On Saturday, heavy precipitation paralyzed Istanbul, Turkey. Around 6,000 passengers found themselves stranded as hundreds of flights to and from the city's main Ataturk Airport were cancelled due to the snowstorm.
The Bosphorus Strait was closed to ships due to poor visibility, cutting off the Black Sea and the Caspian Sea from the Mediterranean.
Many drivers abandoned their cars and walked rather than waiting for streets to be cleaned. Istanbul’s metro system operated throughout the night to deal with a sudden passenger spike.
On Friday, blizzards and snowstorms wreaked havoc across Bulgaria, forcing the closure of major roadways and the airport in the coastal city of Varna, as well as delays at Bucharest International Airport.
Bulgaria also experienced power outages after a nuclear power plant reactor in neighboring Romania was shut down by operator Nuclearelectrica. The company said the snowstorm caused interference in the power grid.
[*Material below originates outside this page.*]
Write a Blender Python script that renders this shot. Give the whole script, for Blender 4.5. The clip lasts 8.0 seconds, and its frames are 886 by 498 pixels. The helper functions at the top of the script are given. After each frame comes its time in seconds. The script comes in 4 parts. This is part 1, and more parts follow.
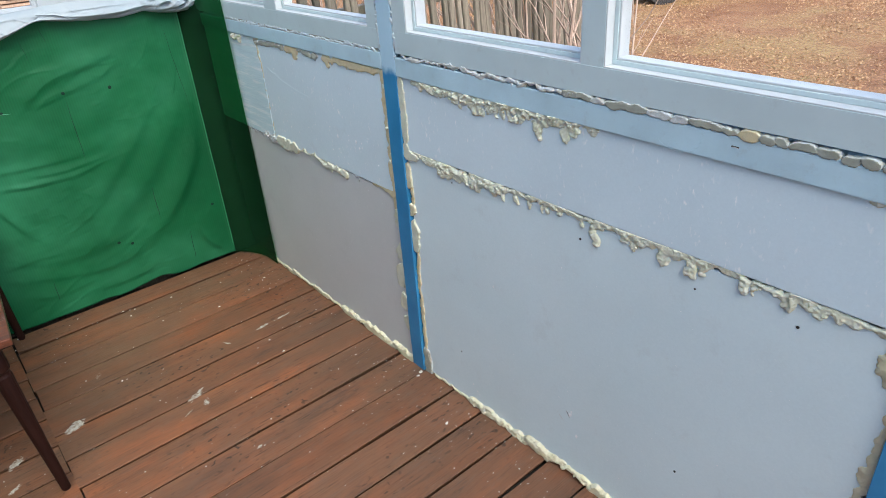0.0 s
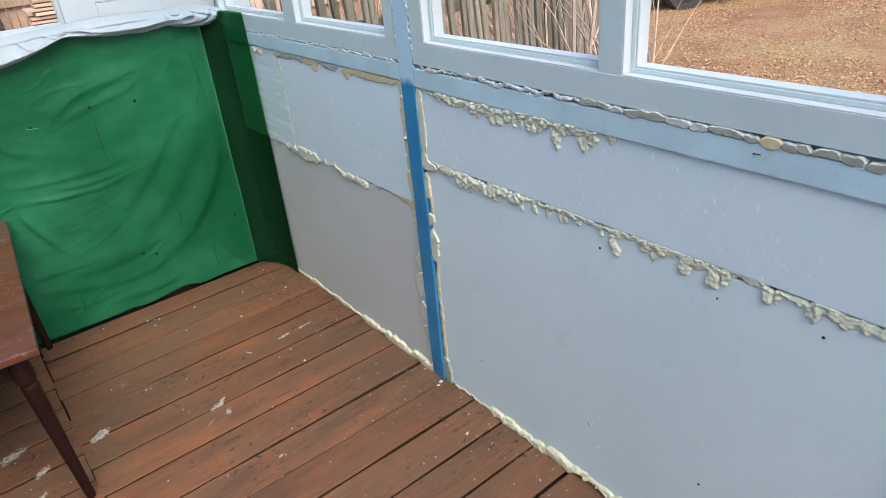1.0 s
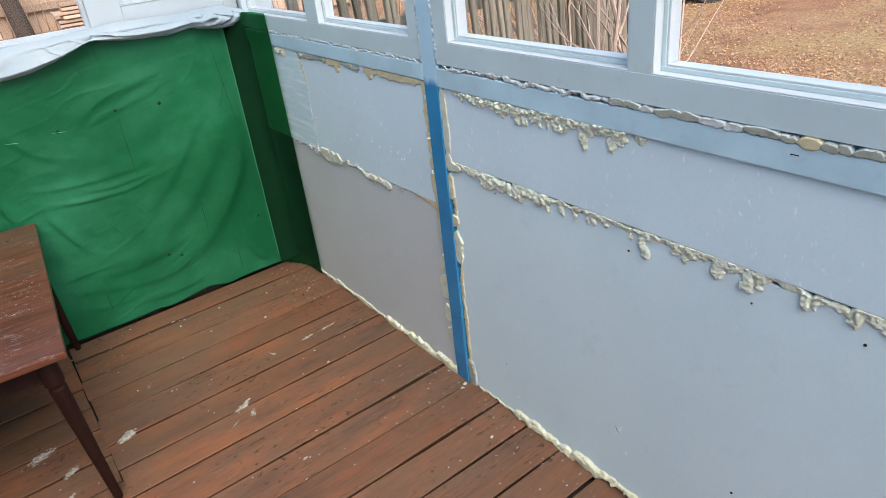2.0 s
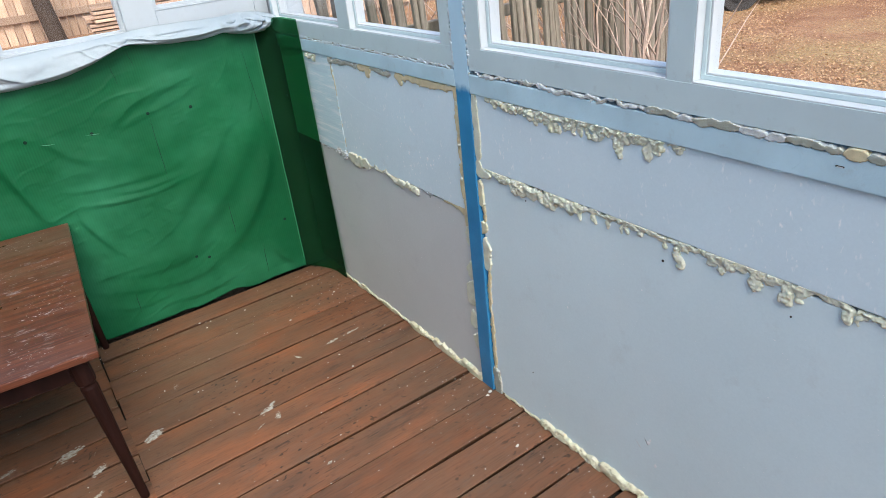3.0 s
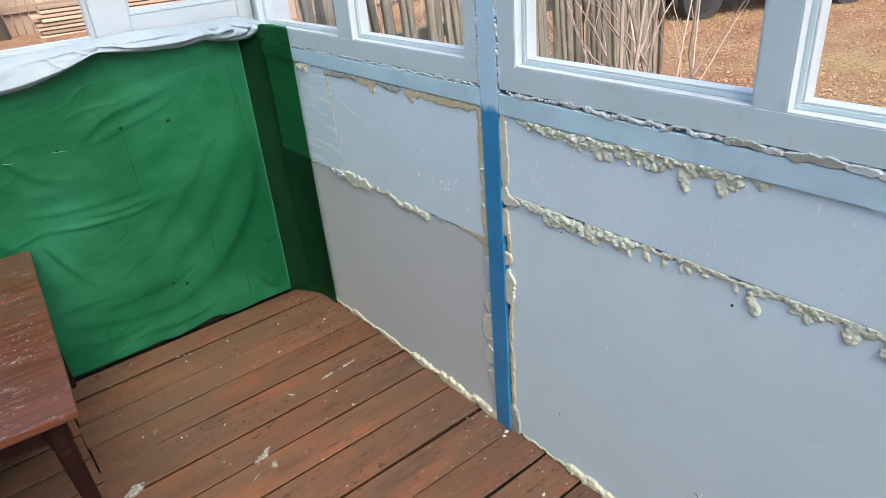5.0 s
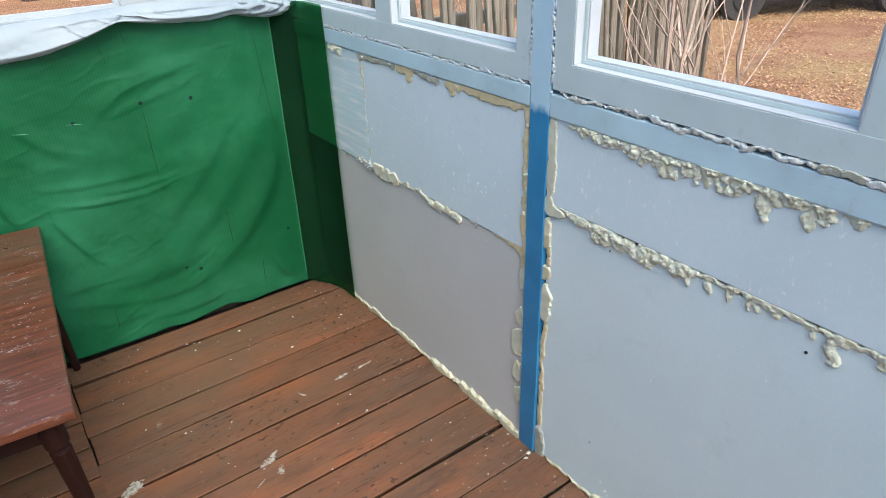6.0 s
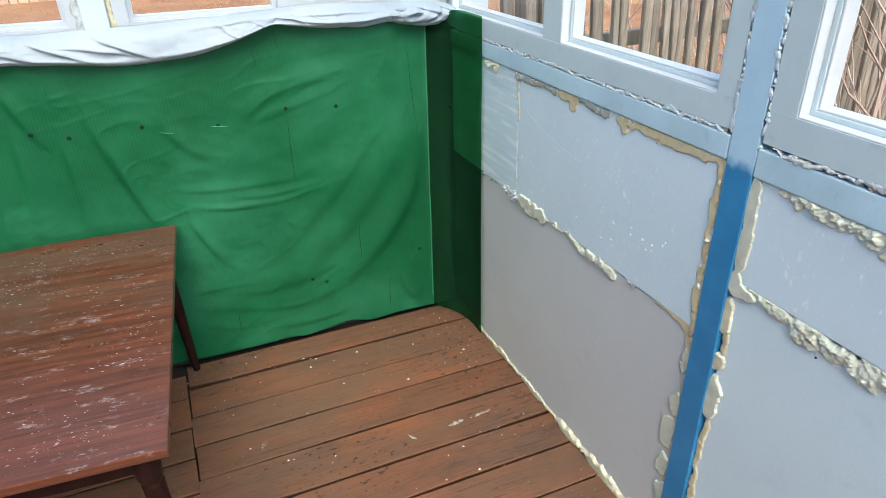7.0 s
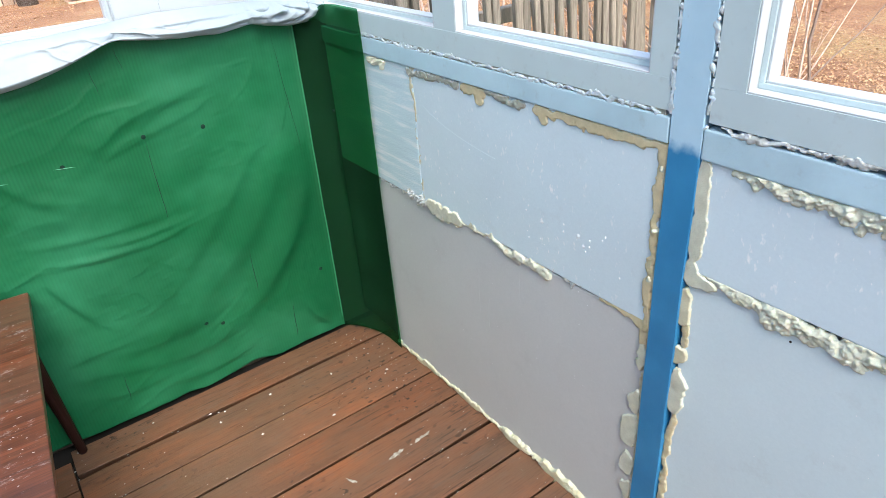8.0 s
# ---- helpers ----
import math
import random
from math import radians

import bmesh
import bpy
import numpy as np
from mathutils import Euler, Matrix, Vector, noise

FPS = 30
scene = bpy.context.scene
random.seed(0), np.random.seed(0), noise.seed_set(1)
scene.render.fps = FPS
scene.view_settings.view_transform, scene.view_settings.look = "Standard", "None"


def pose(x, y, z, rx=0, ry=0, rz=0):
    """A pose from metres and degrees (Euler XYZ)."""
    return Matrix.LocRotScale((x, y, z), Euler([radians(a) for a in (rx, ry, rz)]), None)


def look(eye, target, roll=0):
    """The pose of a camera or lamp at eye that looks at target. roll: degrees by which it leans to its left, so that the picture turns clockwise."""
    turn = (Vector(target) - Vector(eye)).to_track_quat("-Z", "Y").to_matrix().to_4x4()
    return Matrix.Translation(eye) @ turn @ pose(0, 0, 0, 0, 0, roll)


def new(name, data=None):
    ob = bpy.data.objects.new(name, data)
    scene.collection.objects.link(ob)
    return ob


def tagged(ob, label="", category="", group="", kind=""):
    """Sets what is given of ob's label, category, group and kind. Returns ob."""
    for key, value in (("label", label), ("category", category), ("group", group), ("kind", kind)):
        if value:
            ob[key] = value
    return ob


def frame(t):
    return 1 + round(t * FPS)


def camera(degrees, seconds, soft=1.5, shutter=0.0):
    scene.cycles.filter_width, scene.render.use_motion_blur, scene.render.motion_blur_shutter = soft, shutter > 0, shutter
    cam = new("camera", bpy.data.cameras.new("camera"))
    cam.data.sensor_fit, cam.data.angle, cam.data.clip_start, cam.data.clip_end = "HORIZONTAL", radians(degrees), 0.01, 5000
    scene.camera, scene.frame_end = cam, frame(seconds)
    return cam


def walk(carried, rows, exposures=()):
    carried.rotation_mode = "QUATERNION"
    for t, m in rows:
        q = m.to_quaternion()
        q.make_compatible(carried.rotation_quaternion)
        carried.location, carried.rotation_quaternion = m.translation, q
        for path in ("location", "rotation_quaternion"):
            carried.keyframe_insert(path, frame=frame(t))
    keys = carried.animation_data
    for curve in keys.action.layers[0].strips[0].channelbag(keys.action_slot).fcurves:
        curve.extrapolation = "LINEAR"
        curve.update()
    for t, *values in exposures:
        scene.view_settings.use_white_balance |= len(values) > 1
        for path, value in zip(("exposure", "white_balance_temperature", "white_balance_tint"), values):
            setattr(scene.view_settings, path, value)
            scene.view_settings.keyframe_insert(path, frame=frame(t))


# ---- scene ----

In Poland, local authorities said Friday was the deadliest day of the winter, with seven victims of the elements found throughout the day.
In Serbia, the weather caused a massive car collision involving 27 vehicles on a highway connecting the capital Belgrade and the city of Niš. Reports said 22 people were injured in the incident, including six children.
The entire southwestern part of the country, where 10,000 people live, was blocked off from the rest of Serbia by the storm.
In Ukraine, over 70 towns and villages throughout the country experienced power outages, the national emergency service reported. Ukraine boosted consumption of natural gas in response to the cold snap, with forecasts that in January it may burn twice more fuel from underground storage tanks than planned.
Moscow, where Orthodox Christians celebrated Christmas on Friday, experienced its coldest Christmas night in 120 years. Temperatures dropped to almost -30C in the city and as low as -32.7C in Moscow Region, the Russian national meteorological service said. It was the coldest Christmas night in Moscow since 1891, when the temperature dropped to -32.7C.
On Wednesday night, the storm Axel hit northern Germany, causing a flood with water levels rising by almost two meters in some areas. In Flensburg and Lübeck, the rising water lifted parked cars and sent them drifting down the street. In Bavaria, there was a spike in traffic accidents, with 160, or triple the usual level, reported in one day.
On a lighter note, residents of the German island Langeoog found an unexpected surprise on Thursday morning. Tens of thousands of plastic eggs with toys inside had been washed ashore. The eggs apparently came from a freighter ship which was transporting them for a Danish firm and lost them in the sea due to the storm.
“The surprise eggs have found their way to freedom,” Mayor Uwe Garrels commented. Children from the small community of less than 1,000 people quickly gathered as many eggs as they could.